Reports of sexual offences by children aged ten and under more than doubled from 204 in 2013/14 to 456 in 2016/17.

Girls were the biggest targets of abuse. A six-year-old identified by Panorama as Bella told her mum she ‘could not sit down to eat breakfast’ because of repeated digital sexual assaults in the playground.

Her parents claim police advised them to move to another area because her attackers were below the age of criminal responsibility and could not be charged. Another girl said she was sexually assaulted with a ruler in an art class. And a third said, after a classmate was arrested for abusing her, he was not expelled and she had to sit her GCSE exams in the same room as him.

Sarah Hannafin, from the National Association of Head Teachers, said: ‘Young people now have access to lots of inappropriate material.

It’s not just pornography — it’s dating sites, it’s social media, and a lot of that content normalises negative attitudes and negative behaviours.’

Catherine Moggridge, a secondary school teacher, said sexting had become the norm.

‘Before someone says I love you, or I really care about you, they have sent a naked picture,’ she said.
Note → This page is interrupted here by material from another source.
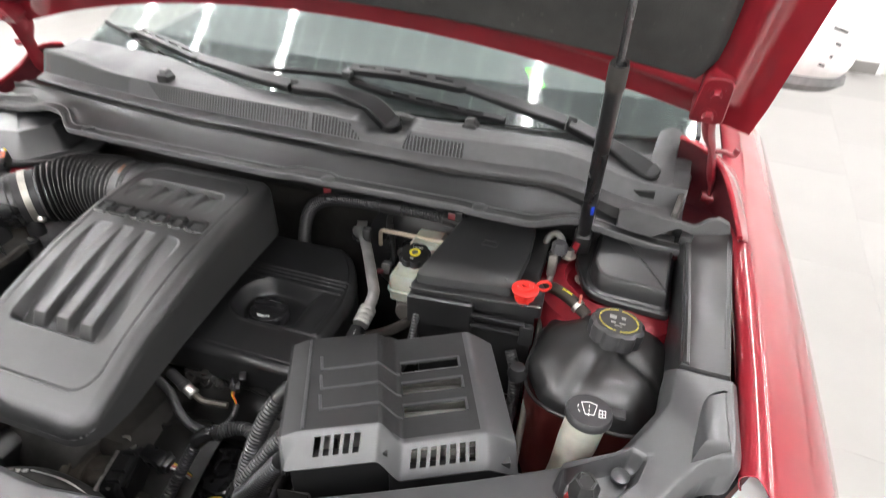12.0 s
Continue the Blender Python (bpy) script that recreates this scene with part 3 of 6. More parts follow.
screen = thing("windscreen", (0, 1.1, 1.19), "tinted laminated windscreen reflecting the ceiling lights", "windscreen")
g = part("pane", sheet(24, 12, lambda u, v: screen_at(u, -0.06 + 1.06 * v), None, 0.004), GLASS, screen)
g.visible_shadow = False
part("black_border", sheet(40, 2, lambda u, v: Vector(screen_at(u, -0.06 + (0.119 - 0.10 * (u - 0.5) ** 2) * v)) + Vector((0, 0.003, -0.0055)), None, 0.001), mat("baked_black_border", (0.010, 0.0105, 0.0105), 0.6, vary=0.1, bump=0.0, spec=0.3), screen)
st = sheet(6, 4, lambda u, v: Vector(screen_at(0.790 + 0.016 * u - 0.024 * v, 0.042 + 0.06 * v)) + Vector((0, 0.004, -0.009)), None, 0.0006)
solo("inspection_sticker", st, GREEN, "small bright green sticker inside the windscreen", "sticker")
cab = thing("cabin", (0, 1.9, 0.6), "dark cabin with a black dashboard behind the windscreen", "car cabin")
part("dash_ledge", sheet(24, 4, lambda u, v: (-0.72 + 1.44 * u, 1.16 + 0.17 * v + 0.06 * (2 * u - 1) ** 2, 1.14 + 0.01 * v), None, 0.02), DASH, cab, "black ledge below the glass")
part("dashboard", sheet(36, 14, lambda u, v: (-0.72 + 1.44 * u, 1.332 + 0.06 * (2 * u - 1) ** 2 + 0.6 * v, 1.150 + 0.03 * math.sin(v * 3) + 0.012 * math.sin(u * 9) * v), None, 0.02), mat("pale_grey_dash", (0.065, 0.067, 0.066), 0.6, vary=0.1, scale=12, bump=0.2), cab, "pale grey dashboard top")
LINING = mat("pale_grey_lining", (0.15, 0.155, 0.155), 0.7, vary=0.06, scale=10, bump=0.1)
# Roof strips leave an added, unseen opening that lets ceiling light into the cabin.
for sz, at in (((0.02, 1.4, 0.35), (-0.74, 2.3, 0.95)), ((0.02, 1.4, 0.35), (0.74, 2.3, 0.95)), ((1.5, 0.02, 0.85), (0, 2.9, 1.2)), ((0.25, 1.0, 0.02), (-0.62, 2.40, 1.67)), ((0.25, 1.0, 0.02), (0.62, 2.40, 1.67)), ((1.0, 0.1, 0.02), (0, 1.95, 1.67)), ((1.0, 0.3, 0.02), (0, 2.75, 1.67)), ((1.5, 1.4, 0.02), (0, 2.3, 0.75))):
    part("lining_panel", box(*sz, at), LINING, cab)
for x in (-0.36, 0.36):
    part("seat_back", prism(rpoly([(x - 0.24, 2.05, 0.06), (x + 0.24, 2.05, 0.06), (x + 0.24, 2.2, 0.06), (x - 0.24, 2.2, 0.06)]), [(0.02, 0.8), (0, 0.85), (0, 1.30), (0.03, 1.38)]), mat("grey_seat_cloth", (0.22, 0.225, 0.225), 0.8, vary=0.1, bump=0.3), cab)

# wipers
TILT = Vector((0, -0.42, 0.91))


def strip_axes(line):
    total = len(line) - 1

    def at(u):
        k = min(max(u, 0.0), 0.9999) * total
        i = int(k)
        t = (line[min(i + 2, total)] - line[max(i - 1, 0)]).normalized()
        up = (TILT - t * TILT.dot(t)).normalized()
        return line[i].lerp(line[i + 1], k - i), t.cross(up), up
    return at


def channel(pts, wide, tall, step=0.006):
    """A flat-topped bar with rounded edges along a smooth line; wide(u) and tall(u) are its size at u, from 0 to 1."""
    b = bmesh.new()
    line = spline(pts, step)
    at = strip_axes(line)
    prev = first = None
    for k in range(len(line)):
        u = k / (len(line) - 1)
        p, side, up = at(u)
        w, h, r = wide(u) / 2, tall(u), 0.0024
        ring = [b.verts.new(p + side * a + up * c) for a, c in ((-w, -h), (-w, -r), (-w + r, 0), (w - r, 0), (w, -r), (w, -h))]
        if prev:
            for i in range(6):
                b.faces.new((prev[i - 1], prev[i], ring[i], ring[i - 1]))
        else:
            first = ring
        prev = ring
    b.faces.new(first)
    b.faces.new(prev[::-1])
    bmesh.ops.recalc_face_normals(b, faces=b.faces)
    return b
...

Panorama claimed that, while teachers are told by the government they must report allegations of abuse by adults, there is no requirement to act when a child is accused.

But the Department for Education told the programme: ‘Sexual assault is a crime and any allegation should be reported to the police.’

The NSPCC said: ‘Disturbingly, a third of all child sexual offences are committed by children. Most do not go on to become adult offenders if they are given the right support.’

Panorama is on BBC 1 tonight at 8.30pm.